= World-system =

Socioeconomic system

A world-system is a socioeconomic system, under systems theory, that encompasses part or all of the globe, detailing the aggregate structural result of the sum of the interactions between polities. World-systems are usually larger than single states, but do not have to be global. The Westphalian System is the preeminent world-system operating in the contemporary world, denoting the system of sovereign states and nation-states produced by the Westphalian Treaties in 1648. Several world-systems can coexist, provided that they have little or no interaction with one another. Where such interactions becomes significant, separate world-systems merge into a new, larger world-system. Through the process of globalization, the modern world has reached the state of one dominant world-system, but in human history there have been periods where separate world-systems existed simultaneously, according to Janet Abu-Lughod. The most well-known version of the world-system approach has been developed by Immanuel Wallerstein. A world-system is a crucial element of the world-system theory, a multidisciplinary, macro-scale approach to world history and social change.

==Characteristics==
World-systems are defined by the existence of a division of labor. The modern world-system has a multi-state political structure (the interstate system) and therefore its division of labor is international division of labor. In the modern world-system, the division of labor consists of three zones according to the prevalence of profitable industries or activities: core, semiperiphery, and periphery. Countries tend to fall into one or another of these interdependent zones core countries, semi-periphery countries and the periphery countries. Resources are redistributed from the underdeveloped, typically raw materials-exporting, poor part of the world (the periphery) to developed, industrialized core.

World-systems, past world-systems and the modern world-system, have temporal features. Cyclical rhythms represent the short-term fluctuation of economy, while secular trends mean deeper long run tendencies, such as general economic growth or decline. The term contradiction means a general controversy in the system, usually concerning some short term vs. long term trade-offs. For example, the problem of underconsumption, wherein the drive-down of wages increases the profit for the capitalists on the short-run, but considering the long run, the decreasing of wages may have a crucially harmful effect by reducing the demand for the product. The last temporal feature is the crisis: a crisis occurs, if a constellation of circumstances brings about the end of the system.

The world-systems theory stresses that world-systems (and not nation states) should be the basic unit of social analysis. Thus, we should focus not on individual states, but on the relations between their groupings (core, semi-periphery, and periphery).

== Immanuel Wallerstein ==
The most well-known version of the world-system approach has been developed by Immanuel Wallerstein, who has provided several definitions of what a world-system is, twice in 1974, first

"...a system is defined as a unit with a single division of labor and multiple cultural systems."

and second as

"…a social system, one that has boundaries, structures, member groups, rules of legitimation, and coherence."

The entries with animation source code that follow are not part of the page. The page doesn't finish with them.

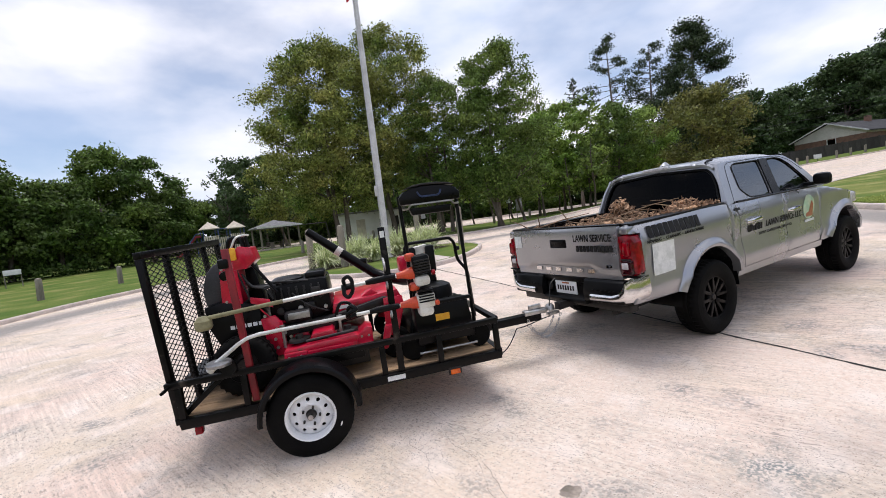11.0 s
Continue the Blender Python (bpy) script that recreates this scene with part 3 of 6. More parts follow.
def thicken(bm, d):
    """Gives a sheet a back, moved by the vector d."""
    r = bmesh.ops.extrude_face_region(bm, geom=bm.faces[:], use_keep_orig=True)
    bmesh.ops.translate(bm, verts=[v for v in r["geom"] if isinstance(v, bmesh.types.BMVert)], vec=Vector(d))
    bmesh.ops.recalc_face_normals(bm, faces=bm.faces)
    return bm

def facing(bm, d):
    """Turns an open sheet to face the way d."""
    d = Vector(d)
    bm.normal_update()
    if sum(f.normal.dot(d) * f.calc_area() for f in bm.faces) < 0:
        bmesh.ops.reverse_faces(bm, faces=bm.faces[:])
    return bm

def mirror_y(bm):
    for v in bm.verts:
        v.co.y = -v.co.y
    bmesh.ops.reverse_faces(bm, faces=bm.faces[:])
    return bm

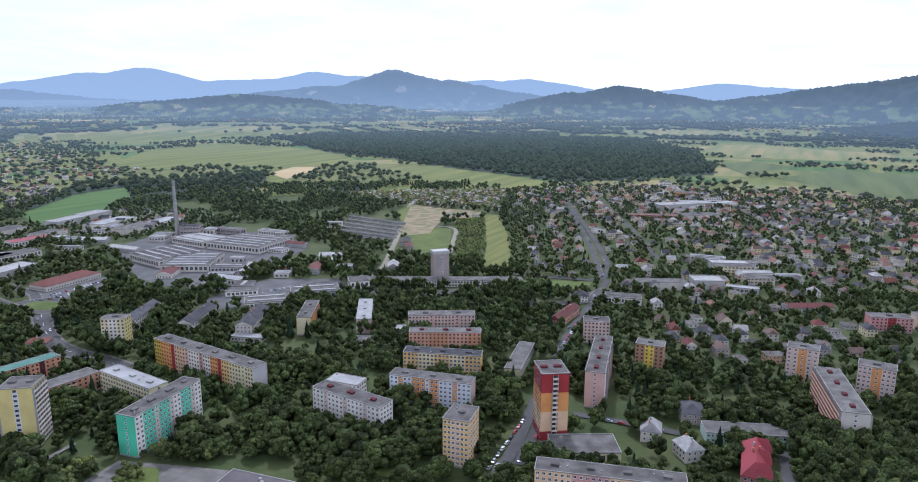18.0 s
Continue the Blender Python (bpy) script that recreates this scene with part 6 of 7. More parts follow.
suburb([(166, 1059), (296, 1111), (372, 1056), (338, 839), (340, 730), (280, 660), (269, 785), (213, 802), (140, 899)], -96, 20, 34, 0.6)
suburb([(403, 1112), (436, 1006), (540, 946), (549, 890), (417, 740), (367, 722), (369, 851)], -98, 22, 36, 0.6)
suburb([(898, 2236), (1334, 2404), (1384, 2081), (1098, 1798), (838, 1664), (699, 1740)], 12, 30, 55, 0.5)
suburb([(228, 2450), (547, 2558), (836, 2371), (700, 1985), (402, 1885)], 2, 30, 60, 0.4)
suburb([(811, 1456), (884, 1500), (898, 1367), (707, 1173), (695, 1221)], -90, 20, 30, 0.7)
suburb([(1270, 503), (1482, 333), (1500, 127), (1296, 42), (1000, 136), (821, 154), (931, 250)], -158, 17, 30, 0.42)
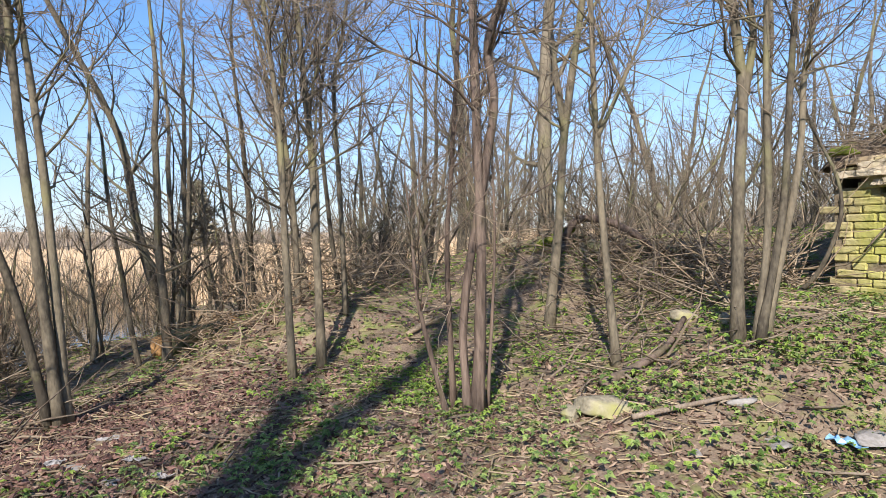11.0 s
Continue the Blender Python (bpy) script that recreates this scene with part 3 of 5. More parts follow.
for k, (pts, r0, r1) in enumerate((([(-7.39, 6.79, 0.71), (-7.27, 6.82, 1.84), (-7.54, 6.75, 2.55), (-7.83, 6.68, 3.31)], .12, .07), ([(-6.42, 12.73, 0.52), (-6.2, 12.79, 2.45), (-5.94, 12.85, 3.85)], .17, .12), ([(-11.26, 9.4, 1.0), (-10.92, 9.49, 2.92), (-10.8, 9.52, 3.82)], .13, .1))):
    bare_tree("willow", "thick-trunked bare tree at the edge of the clearing", [([on(pts[0][0], pts[0][1])] + pts[1:], r0, r1)], 103 + k, DARK_BARK, 10, 2.2, 9, 0.8, group="trees at the clearing")

BUSHES = (((-4.6, 4.4), 111), ((-5.9, 7.4), 113), ((-7.5, 5.2), 115))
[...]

In 1987, he elaborated his definition:

"...not the system of the world, but a system that is a world and which can be, most often has been, located in an area less than the entire globe. World-systems analysis argues that the units of social reality within which we operate, whose rules constrain us, are for the most part such world-systems [...]. ...there have been thus far only two varieties of world-systems: world-economies and world empires. A world-empire (examples, the Roman Empire, Han China) are large bureaucratic structures with a single political center and an axial division of labor, but multiple cultures. A world-economy is a large axial division of labor with multiple political centers and multiple cultures."

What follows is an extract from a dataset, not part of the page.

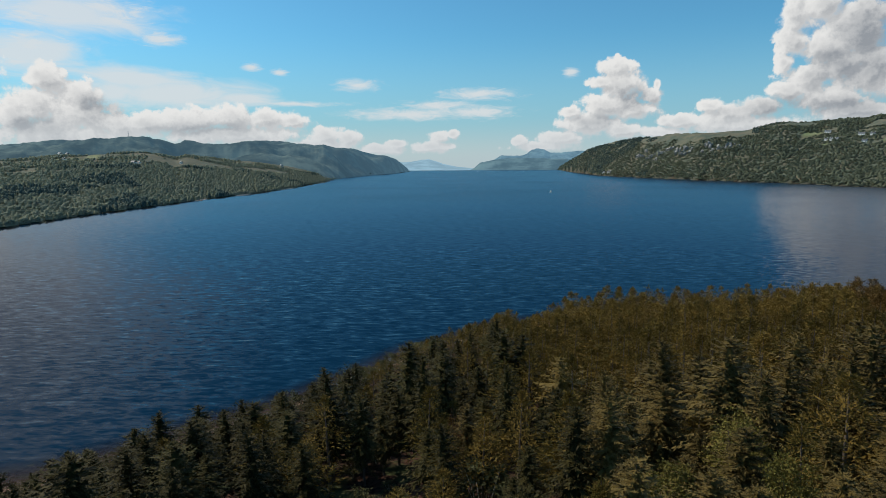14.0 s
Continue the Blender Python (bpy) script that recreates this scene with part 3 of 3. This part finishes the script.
# only the ground that comes into view
wide_view = (np.abs(tries[:, 0]) < 14 + 0.80 * (tries[:, 1] - 2)) & (ins > 1.6)
seen = 57 - zs - 20 < 0.62 * tries[:, 1]
patch = fbm(tries[:, 0], tries[:, 1], 22, 3, 11)
room = np.zeros((4000, 3))
room[:len(taken)] = taken
used = len(taken)
for (x, y), s, z, v, p in zip(tries, ins, zs, wide_view & seen, patch):
    if not v or open_ground(x, y):
        continue
    east = min(max((x - 22) / 30, 0), 1)
    tip = 2.2 + 5.0 * east + (0.36 + 0.39 * east) * s
    if x < -4:
        tip = (3.8 + 0.56 * s) * rng.uniform(0.7, 1.08)
    elif x < 16:
        tip = max(tip, 5.5 + 0.42 * s)
    if x < 12 and tip - z < 3.4 or s < 5 and x < -5 and rng.random() < 0.4 or x < -40 and s < (15 if x > -66 else 24):
        continue
    most = max(tip - z, 2.6)
    if x > 20 + 0.6 * (y - 52) + 6 * p:
        kind, tall, gap = RUSSET, rng.uniform(13.5, 18), 3.2
    elif y > 138 and x > 10 + 6 * p:
        kind, tall, gap = PINE, rng.uniform(13, 17.5), 3.0
    elif -27 < x < -9 and 60 < y < (102 if x < -17 else 118) and p > -0.45:
        kind, tall, gap = BIRCH, rng.uniform(3.5, 7.5), 3.7
    elif s < 16:
        kind, tall, gap = (BIRCH if rng.random() < 0.08 else PINE), rng.uniform(6, 12), (4.0 if x < 0 else 3.0)
    elif x < -13:
        kind, tall, gap = (PINE if rng.random() < (0.22 if x > -30 else 0.08) else FIR), rng.uniform(11, 17), 4.2
    else:
        u = rng.random()
        kind = SPRUCE if u < 0.74 + 0.3 * p else PINE if u < 0.93 else BIRCH
        # darker firs replace spruces here, their colour standing in for shade
        kind = FIR if kind is SPRUCE and (x < 12 or x < 20 and y > 112) and y > 70 and rng.random() < 0.85 else kind
        tall = rng.uniform(9.5, 20) if kind is not BIRCH else rng.uniform(7, 11)
        gap = 3.0 + 0.125 * tall if kind in (SPRUCE, FIR) else 3.8
    tall = min(tall, most * rng.uniform(0.8, 1.1))
    if x < -56:
        tall = min(tall, 9.0)
    if tall < 6 and kind is not BIRCH:
        kind, gap = (BIRCH if rng.random() < 0.5 else PINE), 2.6
    if (((room[:used, 0] - x) ** 2 + (room[:used, 1] - y) ** 2) < (0.5 * (room[:used, 2] + gap)) ** 2).any():
        continue
    room[used] = x, y, gap
    used += 1
    rest.append((kind, x, y, z, tall))
rest.sort(key=lambda q: q[2] + 0.3 * abs(q[1]))
later = []
for kind, x, y, z, tall in rest:
    if counts[kind["name"]] < 300:
        counts[kind["name"]] += 1
        tree(kind, x, y, tall)
    else:
        later.append((kind, x, y, z, tall))
rest = later


def drift(name, label, kind, places):
    """Many trees of one kind as one mesh."""
    co, faces, n = [], [], 0
    for x, y, z, tall in places:
        (_, _, (c, q)), wd, f = shaped(kind, y, tall)
        a = rng.uniform(0, 6.28)
        m = np.array(((math.cos(a) * wd, -math.sin(a) * wd, 0), (math.sin(a) * wd, math.cos(a) * wd, 0), (0, 0, f)))
        co.append(c @ m.T + np.array((x, y, z - 0.15)))
        faces.append(q + n)
        n += len(c)
    return tagged(new(name, mesh_of(name, np.concatenate(co), np.concatenate(faces), kind["mat"], smooth=False)), label, "trees", kind="stuff")


for kind, name, label in ((FIR, "fir_wood", "dark wood of blackish green firs"), (SPRUCE, "spruce_wood", "dense wood of dark green spruces"), (PINE, "pine_wood", "dense olive green pine plantation down to the point"),
                          (RUSSET, "russet_wood", "dense russet brown conifer plantation on the slope"), (BIRCH, "birch_wood", "light green young birches among the conifers")):
    places = [(x, y, z, tall) for k, x, y, z, tall in rest if k is kind]
    if places:
        drift(name, label, kind, places)


# ---- woods on the far shores ----
def far_wood(name, label, x, y, z, tall, wide, mat):
    """Thousands of small trees: a crown each of two uneven rings and a tip."""
    n, k = len(x), 4
    a = np.linspace(0, 2 * np.pi, k, endpoint=False)[None, None] + rng.uniform(0, 6.28, (n, 1, 1)) + np.array((0, 0.7))[None, :, None]
    ring = np.array((1.0, 0.86))[None, :, None] * rng.uniform(0.65, 1.3, (n, 2, k)) * (wide / 2)[:, None, None]
    zz = np.array((0.10, 0.74))[None, :, None] * tall[:, None, None] * rng.uniform(0.8, 1.2, (n, 2, k))
    co = np.stack([x[:, None, None] + ring * np.cos(a), y[:, None, None] + ring * np.sin(a), z[:, None, None] + zz], -1).reshape(n, 2 * k, 3)
    tip = np.stack([x + rng.normal(0, 0.5, n), y + rng.normal(0, 0.5, n), z + tall], -1)[:, None]
    co = np.concatenate([co, tip], 1)
    f = []
    for j in range(k):
        m = (j + 1) % k
        f += [(j, m, k + m), (j, k + m, k + j), (k + j, k + m, 2 * k)]
    f = np.array(f)[None] + (np.arange(n) * (2 * k + 1))[:, None, None]
    return tagged(new(name, mesh_of(name, co.reshape(-1, 3), f.reshape(-1, 3), mat)), label, "trees", kind="stuff")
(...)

Thus, we can differentiate world-systems into politically unified (world-empires) and not unified (world-economies). Small, non-state units such as tribes are micro-systems.

==World system vs. world-system(s)==
World system refers to the entire world, whereas world-system is its fragment - the largest unit of analysis that makes sense. Wallerstein stresses the importance of hyphen in the title:

"... In English, the hyphen is essential to indicate these concepts. "World system" without a hyphen suggests that there has been only one world-system in the history of the world."

There is an ongoing debate among scholars whether we can talk about multiple world-systems. For those who support the multiple world-systems approach, there have been many world-systems throughout worlds history, some replacing others, as was the case when a multipolar world-system of the 13th-14th centuries was replaced by a series of consecutive Europe- and the West-centered world-systems. Others coexisted unknowingly with others, not linked to them directly or indirectly; in those cases the world-systems weren't worldwide (for example, prior to colonization of Americas, the Americas world-systems had no connection with the one encompassing Eurasia and Africa). From around 19th century onward, due to the process of globalization, many scholars agree that there has been only one world-system, that of capitalism. There are, however, dissenting voices, as some scholars do not support the contention that there is only one world-system in the modern day; Janet Abu-Lughod states that multiple world-systems did exist in past epochs.

The alternative approach insists that there was only one World System that originated in the Near East five or even ten thousand years ago, and gradually encompassed the whole world; thus, the present-day truly global World System can be regarded as its continuation.